Consider the listing below. Extract exactly the lines from the line containing "turn = (Vector(target)" to the line containing "what is given", both included.

[Animation scripts]
>> start

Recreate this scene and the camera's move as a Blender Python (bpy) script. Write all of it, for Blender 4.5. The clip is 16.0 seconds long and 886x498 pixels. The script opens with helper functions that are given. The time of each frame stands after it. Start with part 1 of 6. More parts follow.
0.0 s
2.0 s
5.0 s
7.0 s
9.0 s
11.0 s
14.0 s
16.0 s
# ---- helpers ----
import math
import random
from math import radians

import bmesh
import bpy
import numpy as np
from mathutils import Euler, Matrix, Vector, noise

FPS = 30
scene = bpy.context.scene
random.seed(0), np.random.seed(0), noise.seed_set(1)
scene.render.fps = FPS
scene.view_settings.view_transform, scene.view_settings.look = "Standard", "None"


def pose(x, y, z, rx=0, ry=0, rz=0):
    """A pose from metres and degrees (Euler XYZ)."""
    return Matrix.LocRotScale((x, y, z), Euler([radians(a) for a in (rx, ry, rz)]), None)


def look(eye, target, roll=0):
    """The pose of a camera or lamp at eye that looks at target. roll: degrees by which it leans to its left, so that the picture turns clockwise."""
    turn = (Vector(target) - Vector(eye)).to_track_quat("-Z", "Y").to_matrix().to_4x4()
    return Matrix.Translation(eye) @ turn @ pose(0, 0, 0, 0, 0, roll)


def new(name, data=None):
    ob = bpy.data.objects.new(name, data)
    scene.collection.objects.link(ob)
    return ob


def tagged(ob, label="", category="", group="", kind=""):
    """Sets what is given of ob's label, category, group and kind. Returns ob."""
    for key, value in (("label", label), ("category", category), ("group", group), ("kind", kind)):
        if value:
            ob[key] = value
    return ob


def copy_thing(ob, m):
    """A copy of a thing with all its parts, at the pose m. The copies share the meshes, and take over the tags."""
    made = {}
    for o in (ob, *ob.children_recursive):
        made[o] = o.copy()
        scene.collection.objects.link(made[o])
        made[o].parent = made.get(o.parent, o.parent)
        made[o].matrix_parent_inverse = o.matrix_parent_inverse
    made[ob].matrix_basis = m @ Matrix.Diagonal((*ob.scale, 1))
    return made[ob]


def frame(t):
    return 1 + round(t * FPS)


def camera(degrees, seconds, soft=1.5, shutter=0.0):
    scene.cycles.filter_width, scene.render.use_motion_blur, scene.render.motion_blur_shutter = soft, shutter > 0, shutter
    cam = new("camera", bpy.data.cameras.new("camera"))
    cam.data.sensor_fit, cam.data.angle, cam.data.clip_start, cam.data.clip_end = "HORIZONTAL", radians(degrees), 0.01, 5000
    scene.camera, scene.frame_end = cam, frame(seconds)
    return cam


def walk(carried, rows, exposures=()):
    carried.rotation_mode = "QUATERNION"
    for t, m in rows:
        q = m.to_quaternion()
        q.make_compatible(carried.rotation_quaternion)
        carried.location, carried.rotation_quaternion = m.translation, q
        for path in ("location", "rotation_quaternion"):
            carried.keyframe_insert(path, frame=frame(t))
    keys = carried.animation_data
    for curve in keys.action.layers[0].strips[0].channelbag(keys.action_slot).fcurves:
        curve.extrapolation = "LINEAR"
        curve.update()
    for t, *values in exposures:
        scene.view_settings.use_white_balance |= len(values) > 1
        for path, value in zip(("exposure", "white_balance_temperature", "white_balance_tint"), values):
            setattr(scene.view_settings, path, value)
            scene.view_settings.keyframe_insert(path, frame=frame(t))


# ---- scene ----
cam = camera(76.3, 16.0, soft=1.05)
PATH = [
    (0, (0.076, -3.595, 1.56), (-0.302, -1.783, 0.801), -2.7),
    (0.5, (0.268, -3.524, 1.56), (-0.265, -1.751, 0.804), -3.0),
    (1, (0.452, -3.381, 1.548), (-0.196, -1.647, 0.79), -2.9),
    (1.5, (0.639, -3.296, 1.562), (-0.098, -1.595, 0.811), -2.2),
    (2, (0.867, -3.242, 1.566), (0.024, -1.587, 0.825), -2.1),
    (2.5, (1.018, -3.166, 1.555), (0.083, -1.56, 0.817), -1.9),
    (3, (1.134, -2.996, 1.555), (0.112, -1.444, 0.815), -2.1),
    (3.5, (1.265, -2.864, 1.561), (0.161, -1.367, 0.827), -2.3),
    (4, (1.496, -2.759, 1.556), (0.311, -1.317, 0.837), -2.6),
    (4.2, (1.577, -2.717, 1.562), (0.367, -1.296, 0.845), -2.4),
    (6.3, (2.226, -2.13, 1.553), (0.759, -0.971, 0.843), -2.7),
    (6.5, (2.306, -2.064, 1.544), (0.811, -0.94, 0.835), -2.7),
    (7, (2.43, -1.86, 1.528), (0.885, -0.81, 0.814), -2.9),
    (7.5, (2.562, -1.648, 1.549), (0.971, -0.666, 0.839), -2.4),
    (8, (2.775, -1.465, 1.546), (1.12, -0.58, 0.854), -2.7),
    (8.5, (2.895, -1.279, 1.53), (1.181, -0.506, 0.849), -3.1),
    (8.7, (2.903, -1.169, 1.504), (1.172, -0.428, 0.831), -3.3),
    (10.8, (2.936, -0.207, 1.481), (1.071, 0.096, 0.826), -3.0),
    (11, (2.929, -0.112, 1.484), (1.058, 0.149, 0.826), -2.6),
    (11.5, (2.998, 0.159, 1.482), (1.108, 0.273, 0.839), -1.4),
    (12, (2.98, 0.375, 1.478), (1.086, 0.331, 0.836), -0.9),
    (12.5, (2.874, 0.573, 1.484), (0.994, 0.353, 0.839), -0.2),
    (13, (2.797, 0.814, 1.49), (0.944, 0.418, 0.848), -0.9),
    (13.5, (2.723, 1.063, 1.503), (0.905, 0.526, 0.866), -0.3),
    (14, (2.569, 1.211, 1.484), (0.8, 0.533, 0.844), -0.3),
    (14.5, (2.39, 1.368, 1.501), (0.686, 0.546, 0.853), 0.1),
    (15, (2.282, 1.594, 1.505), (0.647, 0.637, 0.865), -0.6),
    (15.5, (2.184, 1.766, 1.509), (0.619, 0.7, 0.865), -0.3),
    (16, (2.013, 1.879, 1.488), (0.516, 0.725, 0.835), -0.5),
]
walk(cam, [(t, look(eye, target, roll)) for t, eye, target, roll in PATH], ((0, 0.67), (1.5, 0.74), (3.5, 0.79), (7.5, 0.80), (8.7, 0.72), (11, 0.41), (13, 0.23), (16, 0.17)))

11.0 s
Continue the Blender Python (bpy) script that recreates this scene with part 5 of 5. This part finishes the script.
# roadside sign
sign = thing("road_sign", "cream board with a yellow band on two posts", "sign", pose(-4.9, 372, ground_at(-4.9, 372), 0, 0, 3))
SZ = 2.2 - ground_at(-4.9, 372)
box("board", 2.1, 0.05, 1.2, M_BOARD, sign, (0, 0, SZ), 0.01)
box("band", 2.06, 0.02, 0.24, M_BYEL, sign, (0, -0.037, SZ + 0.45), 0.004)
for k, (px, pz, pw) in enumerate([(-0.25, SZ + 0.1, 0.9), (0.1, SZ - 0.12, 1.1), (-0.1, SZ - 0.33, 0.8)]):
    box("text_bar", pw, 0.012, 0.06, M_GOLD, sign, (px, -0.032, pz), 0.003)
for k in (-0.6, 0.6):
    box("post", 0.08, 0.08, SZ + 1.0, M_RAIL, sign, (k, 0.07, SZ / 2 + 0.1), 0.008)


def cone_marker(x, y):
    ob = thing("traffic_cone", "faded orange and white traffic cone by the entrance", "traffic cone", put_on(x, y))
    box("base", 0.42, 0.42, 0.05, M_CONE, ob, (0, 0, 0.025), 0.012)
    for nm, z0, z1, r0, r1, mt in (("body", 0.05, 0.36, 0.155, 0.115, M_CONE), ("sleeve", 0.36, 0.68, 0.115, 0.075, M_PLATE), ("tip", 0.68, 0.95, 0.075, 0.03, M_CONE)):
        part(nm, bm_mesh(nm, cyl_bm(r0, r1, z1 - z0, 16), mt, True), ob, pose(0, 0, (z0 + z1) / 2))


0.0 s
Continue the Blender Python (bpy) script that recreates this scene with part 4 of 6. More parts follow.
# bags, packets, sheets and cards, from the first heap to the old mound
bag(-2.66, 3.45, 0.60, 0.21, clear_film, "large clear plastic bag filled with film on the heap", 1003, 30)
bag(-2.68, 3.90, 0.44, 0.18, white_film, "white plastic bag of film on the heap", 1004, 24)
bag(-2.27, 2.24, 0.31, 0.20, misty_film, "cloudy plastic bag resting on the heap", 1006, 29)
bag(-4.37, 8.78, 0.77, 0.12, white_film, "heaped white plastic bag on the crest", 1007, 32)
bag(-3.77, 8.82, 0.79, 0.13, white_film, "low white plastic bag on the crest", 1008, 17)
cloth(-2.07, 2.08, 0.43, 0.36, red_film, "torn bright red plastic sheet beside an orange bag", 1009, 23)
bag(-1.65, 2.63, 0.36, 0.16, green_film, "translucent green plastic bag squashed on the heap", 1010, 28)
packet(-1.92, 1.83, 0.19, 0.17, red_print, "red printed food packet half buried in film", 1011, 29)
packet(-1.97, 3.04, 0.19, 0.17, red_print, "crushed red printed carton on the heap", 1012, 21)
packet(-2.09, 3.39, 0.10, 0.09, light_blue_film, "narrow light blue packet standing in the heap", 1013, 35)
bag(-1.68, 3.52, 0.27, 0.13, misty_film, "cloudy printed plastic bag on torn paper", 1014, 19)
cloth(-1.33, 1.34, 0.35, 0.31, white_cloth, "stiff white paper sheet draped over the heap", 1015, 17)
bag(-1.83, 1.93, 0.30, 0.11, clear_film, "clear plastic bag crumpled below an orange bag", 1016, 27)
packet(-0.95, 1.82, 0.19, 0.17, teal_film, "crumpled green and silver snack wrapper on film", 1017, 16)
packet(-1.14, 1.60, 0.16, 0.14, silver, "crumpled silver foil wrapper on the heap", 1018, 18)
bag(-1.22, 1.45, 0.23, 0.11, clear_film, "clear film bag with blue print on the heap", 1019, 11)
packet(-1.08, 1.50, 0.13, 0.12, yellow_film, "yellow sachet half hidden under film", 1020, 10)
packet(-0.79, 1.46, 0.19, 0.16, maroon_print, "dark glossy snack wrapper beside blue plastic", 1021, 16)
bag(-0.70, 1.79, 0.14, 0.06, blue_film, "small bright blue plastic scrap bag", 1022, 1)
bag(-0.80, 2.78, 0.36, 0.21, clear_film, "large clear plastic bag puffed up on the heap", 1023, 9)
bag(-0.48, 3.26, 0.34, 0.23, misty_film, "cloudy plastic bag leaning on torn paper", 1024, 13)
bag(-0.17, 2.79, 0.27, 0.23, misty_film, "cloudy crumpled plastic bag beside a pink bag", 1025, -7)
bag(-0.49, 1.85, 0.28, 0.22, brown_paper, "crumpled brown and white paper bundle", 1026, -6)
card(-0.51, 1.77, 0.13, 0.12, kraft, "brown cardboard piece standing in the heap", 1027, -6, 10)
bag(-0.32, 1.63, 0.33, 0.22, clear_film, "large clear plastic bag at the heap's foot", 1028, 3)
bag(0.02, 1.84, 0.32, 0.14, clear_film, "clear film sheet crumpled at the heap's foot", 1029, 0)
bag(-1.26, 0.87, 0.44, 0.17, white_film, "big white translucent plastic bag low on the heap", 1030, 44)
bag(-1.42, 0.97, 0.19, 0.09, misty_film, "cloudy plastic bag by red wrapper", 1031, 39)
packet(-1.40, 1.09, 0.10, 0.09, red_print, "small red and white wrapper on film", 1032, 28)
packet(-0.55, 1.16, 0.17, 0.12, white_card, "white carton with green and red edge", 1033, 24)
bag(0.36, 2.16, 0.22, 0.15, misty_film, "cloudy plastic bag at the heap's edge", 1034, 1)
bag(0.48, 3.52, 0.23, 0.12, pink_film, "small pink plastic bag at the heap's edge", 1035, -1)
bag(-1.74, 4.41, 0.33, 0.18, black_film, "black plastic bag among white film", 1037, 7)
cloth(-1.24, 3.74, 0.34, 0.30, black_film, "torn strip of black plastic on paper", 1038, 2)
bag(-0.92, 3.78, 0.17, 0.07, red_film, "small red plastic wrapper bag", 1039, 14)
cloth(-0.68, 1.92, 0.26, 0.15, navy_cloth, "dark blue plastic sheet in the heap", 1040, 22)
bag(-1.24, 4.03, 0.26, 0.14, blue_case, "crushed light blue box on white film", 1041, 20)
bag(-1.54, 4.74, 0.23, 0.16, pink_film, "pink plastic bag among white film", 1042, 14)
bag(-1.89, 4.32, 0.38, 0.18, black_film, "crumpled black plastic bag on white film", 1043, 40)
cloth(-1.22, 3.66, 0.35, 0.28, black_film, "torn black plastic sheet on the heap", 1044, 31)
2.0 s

>> end

**Output for this task:**
    turn = (Vector(target) - Vector(eye)).to_track_quat("-Z", "Y").to_matrix().to_4x4()
    return Matrix.Translation(eye) @ turn @ pose(0, 0, 0, 0, 0, roll)


def new(name, data=None):
    ob = bpy.data.objects.new(name, data)
    scene.collection.objects.link(ob)
    return ob


def tagged(ob, label="", category="", group="", kind=""):
    """Sets what is given of ob's label, category, group and kind. Returns ob."""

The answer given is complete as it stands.